Una de las cosas que más me gusta de ‘La forma del agua’, la nueva película de Guillermo del Toro no es su historia, ni cómo subvierte las convenciones de los cuentos de hadas y de las películas de monstruos, sino la intención por la que lo hace y el mensaje que envía en una época como la nuestra.
Así como muchos autores usan la ciencia ficción para reflexionar sobre lo que significa realmente ser humano a través de situaciones límite, del Toro usa una historia de amor —en este caso entre una chica de la limpieza y un «monstruo» humanoide — para ponernos también en una situación límite y hablar sobre las personas «diferentes».
En ese sentido, más que un cuento de hadas para gente adulta, La forma del agua es realmente una película sobre marginados, y justo ahí está su verdadera magia.
Encuentros en los márgenes
Si algo tienen en común los personajes creados por Guillermo del Toro y Vanessa Taylor para La forma del agua es que todos están buscando su lugar en el mundo.
Elisa, la protagonista, es una mujer que perdió la voz en su infancia y que trabaja como aseadora en un laboratorio secreto del gobierno americano durante la guerra fría. Su vecino y amigo, Giles, es un artista gay que lucha por mantenerse vigente en un mundo donde la fotografía está dejando relegada a la ilustración publicitaria. Zelda, su compañera de trabajo, es una mujer afroamericana víctima del racismo y la misoginia. Incluso el coronel Richard Strickland, el «villano», es un hombre infeliz que lo único que quiere es mostrar su valía.
Todos, a su modo, son personas que viven en un lugar y un tiempo al que no pertenecen. Algunos por sus ambiciones, otros porque no encajan en la época que les tocó y otros simplemente porque son diferentes y viven al margen de lo que se considera el común de la sociedad.
Lo interesante de esto, sin embargo, es que el monstruo, un humanoide anfibio en todo sentido, es un personaje que existe para romper los márgenes a conciencia.
De monstruos y pares
Dice la Universidad de Cambridge que la etimología de la palabra monstruo demuestra el rol complejo que siempre han jugado estos seres en la sociedad. Monstruo deriva del latín monstrare que significa ‘mostrar’ y de monere que significa ‘advertir’. Los monstruos, explican en Cambridge, son ante todo demostrativos. «Revelan, presagian, muestran y evidencian cosas, a menudo de forma incómoda».
Lo mismo pasa con el monstruo que creó del Toro para La forma del agua. Su rol en la película no es ser el interés romántico de Elisa, sino demostrar nuestra falta de empatía con todo aquello que no terminamos de comprender, sea o no humano.
De esa idea nace uno de los momentos más importantes de la película, el diálogo de Elisa con Giles cuando él se niega a ayudarla en su intento de rescatar a la criatura anfibia:
La forma en que él me mira. No sabe lo que me hace falta… O por qué estoy incompleta. Él simplemente me ve por lo que soy. Como soy. Y es feliz de verme, todo el tiempo. Todos los días.

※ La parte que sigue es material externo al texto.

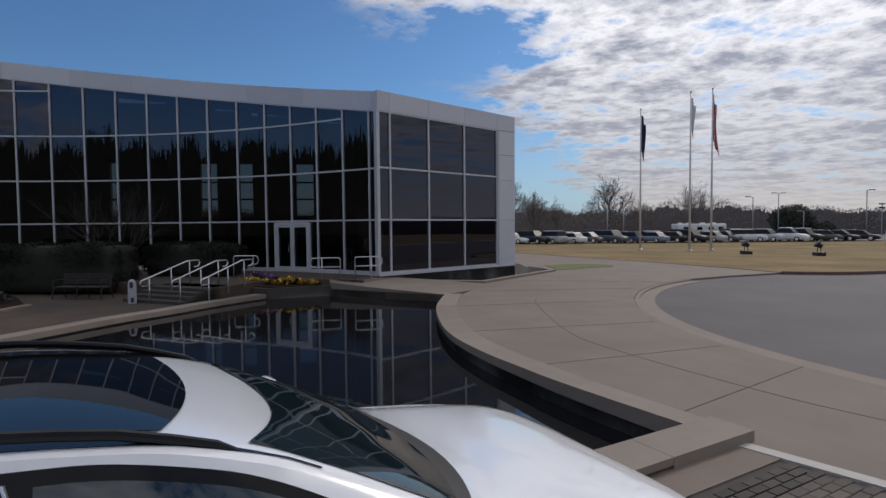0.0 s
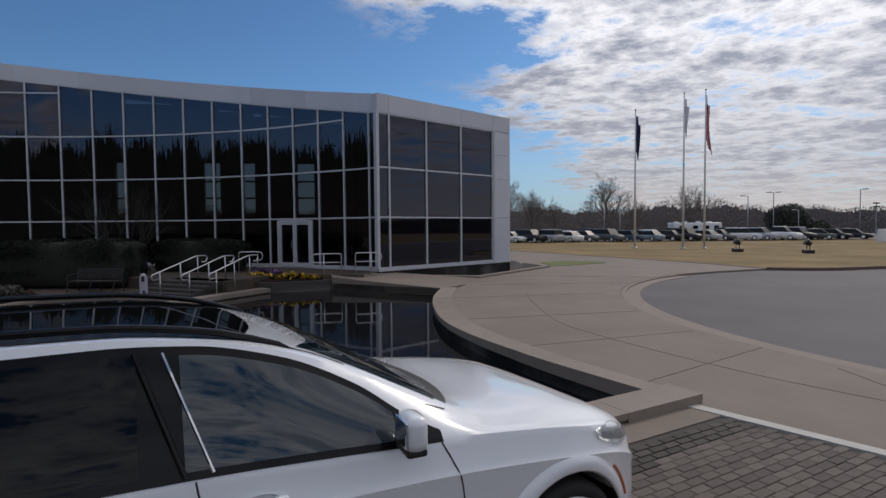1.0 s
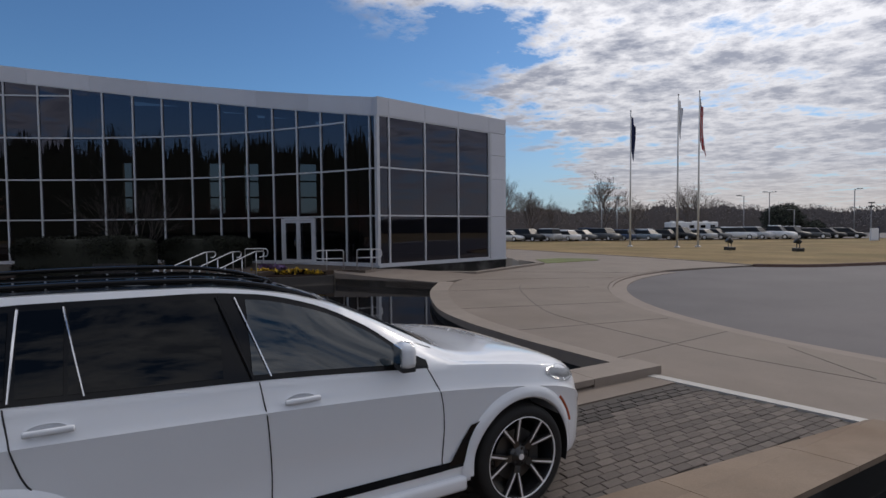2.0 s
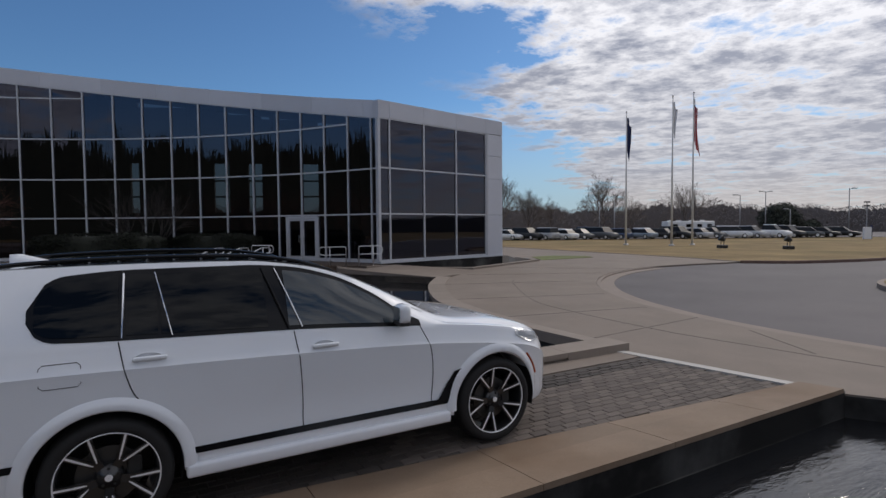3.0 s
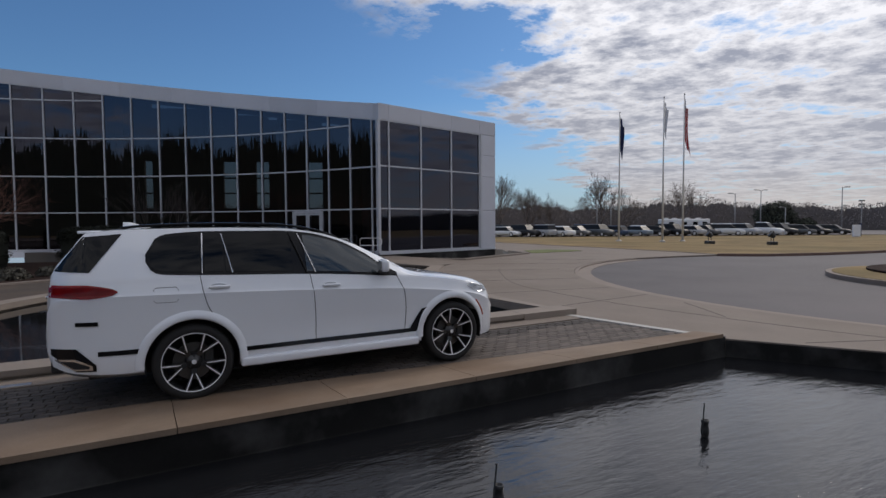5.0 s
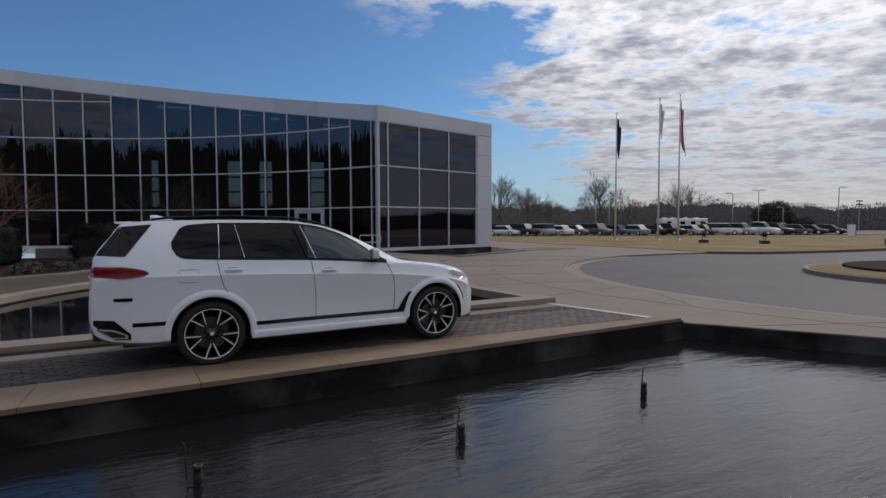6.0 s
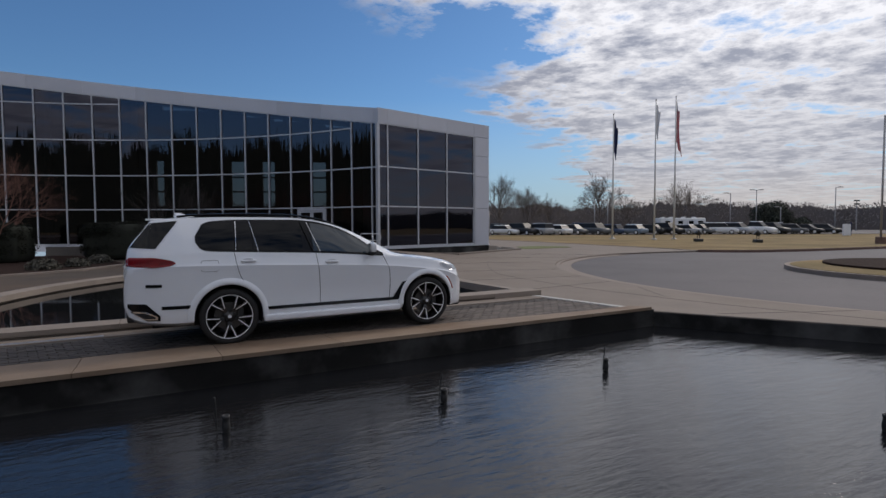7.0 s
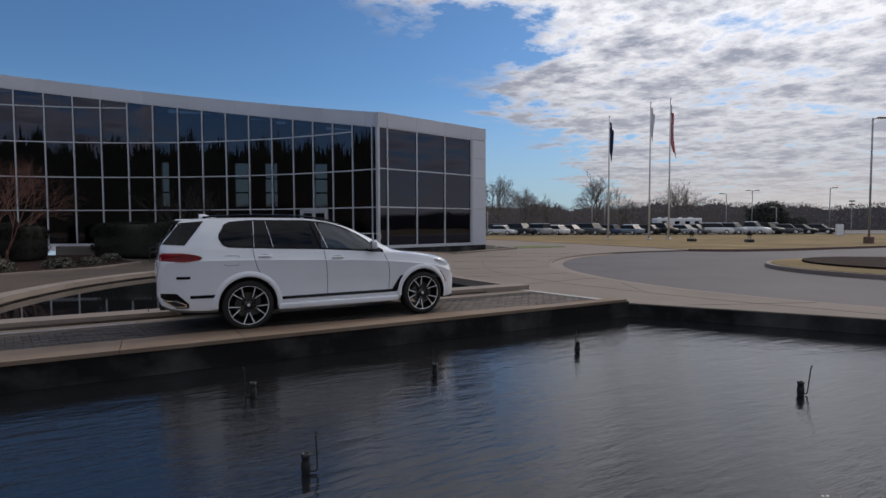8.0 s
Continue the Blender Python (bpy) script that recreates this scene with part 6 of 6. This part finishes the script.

Elisa encuentra a su par en un monstruo porque es el único que no la juzga por no tener voz, el único que no la hace sentir menos por ser muda.
Es un mensaje contundente.
Por un lado del Toro nos muestra que el amor —como el agua— no tiene límites y, por el otro, nos habla de lo enferma que está una sociedad incapaz de amar, comprender e integrar a los «otros».
En un mundo donde cada vez hay más parias, lo que hace del Toro es invitarnos a abrazar a nuestros monstruos, los que llevamos por dentro, los que creamos a diario o los que están desde siempre y jamás nos sentamos a observar.
Y es que aceptar su existencia, es también aceptar las cosas que cada uno de ellos revela.